Because we know you’ll be in church.  We know that you love church.  You’ve been nerding out on church for years.  You met Leslie in church. You read about 19th century English clerics for fun.  You even spend your time off in church, having just returned from the ancient sanctuaries of the Holy Land.  Heck, you spent last summer doing extra field education so you could be in church more than was required by your seminary, which is owned by the church.


But the wily, wild Holy Spirit that has so recently come upon us in flames of fire has surprise after surprise in store outside of church walls.  As we understand from St. Luke’s account in the Book of Acts, in the time after the Day of Pentecost, the Spirit led “some men of Cyprus and Cyrene who, on coming to Antioch, spoke to the Hellenists also” -- spoke to the Gentiles, not just the Jews!  And what were they saying?  They were “proclaiming the Lord Jesus!”  


But this wasn’t supposed to happen.  Sure, the tongues of fire that preached the good news through the apostles on that pentecostal day did speak not just to Jews but to all people.  But Jews were God’s chosen people.  And Jesus was the Jewish Messiah.  Something wasn’t right, and the Jerusalem church sent Barnabas -- a Levite who had had a conversion experience, sold his field and distributed the profits to the faithful -- the elders sent Barnabas to investigate the Spirit’s troublemaking in the world.


Who knows what Barnabas expected to find on arrival, but what he did see was the grace of God at work among those who were not Jewish.  Apparently, there was a need among the Gentiles, not just the Jews, to know God’s remarkable love.  Barnabas’ eyes were opened.  This harvest would be plentiful.  He rushed to Tarsus to find a man named Saul, formerly a persecutor of the church, and brought him to Antioch.  And a great many people came to the Lord.

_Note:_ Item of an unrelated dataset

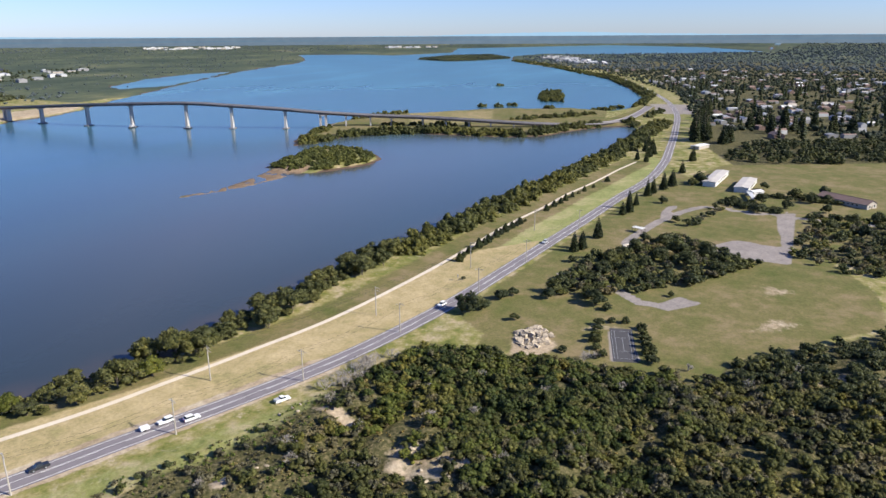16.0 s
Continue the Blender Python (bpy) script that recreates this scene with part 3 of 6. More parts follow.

This story is the beginning of a lifetime of missionary adventures for St. Barnabas and St. Paul, many of which they would share together.  But this story also marks the beginning of change in the church.  Barnabas and Paul brought back stories of the Spirit’s work among the Gentiles, and the church has not been the same since.  We have come to understand that all people are chosen by God to be loved; we Christians have come to know this blessed Jewish Messiah to be the savior of us all.  God’s people thus are called to and formed for God’s mission in the world.  And we are called to follow the Spirit’s lead in her curious and powerful troublings among the comfortable, and her comforting ministrations to the afflicted.


The task of the deacon among us is this: to lead the work of God’s people in the world alongside the Spirit, proclaiming the good news, watching for and naming the Spirit’s many movements, and bringing this news of the Spirit back to the church, so that it too might be refreshed, refocused, rejuvenated.  The church needs this, for it can be all too easy to keep our red doors closed.


How is the Spirit working here, right now, in this time and place?  Perhaps only God knows -- but we, God’s people, can surely feel the Spirit among us.  Bentley, we are here as the church to set you apart, by the power of the Holy Spirit, so that you might help answer that question of the Spirit’s movements among us, and help us to figure out what to do about it.


This is no easy task.  Your deaconal ministry demands self-effacement.  Don’t worry -- that will happen naturally, as the stories told by those whom you meet in these neighborhoods sink in.  You will hear stories of such need, such heartache, such loss, such suffering that only prayer, communal and personal, will keep your own hope aflame -- for it is risky and difficult to be alive today.  Only God’s every breath into the world sustains us.  Take comfort in God’s abiding love, study the sacred Scripture of God’s people, and delight in Leslie and Mary Bentley, in your family and friends, in the beauty of this earth.  There is grace and power in your ordination -- and it will provide as you struggle to understand and serve and love those whom you meet and minister to outside church walls.


For the needs of the world are many.  But the imaginative Spirit inspires our responses.  In the Diocese of San Diego, Deacon Bob Nelson recently raised funds for a mobile shower unit so that those living on the street might know the blessed peace of a warm shower and the elation of cleanliness.  Who knew the good news could be communicated through a shower head?  The Spirit’s languages are countless.


Bentley, when you return to God’s sanctuaries, when you proclaim the Gospel and bid the confession and the prayers, when you prepare the table and send forth God’s people, you will find your own story richer and more complicated than it was before.  For you are set apart today to be a bearer of the pain and joy of the world, the bearer of the world’s stories, stories of the world’s needs that the church must hear for its own good.  

Thanks be to God, you are home now.  You are a good man, full of the Holy Spirit and of faith.  Now leave your books in their boxes for a while.  These neighborhoods are your bookshelves, and Birmingham’s residents -- especially the poor, the weak, the sick and the lonely -- have stories to tell.  Hear them so that you might challenge us, Bentley -- speak to us the truths of the world -- tell us where the Spirit is working, where we are needed as the Body of Christ, and take us there, so that we may see the grace of God at work, and participate alongside, so that we too may be healed.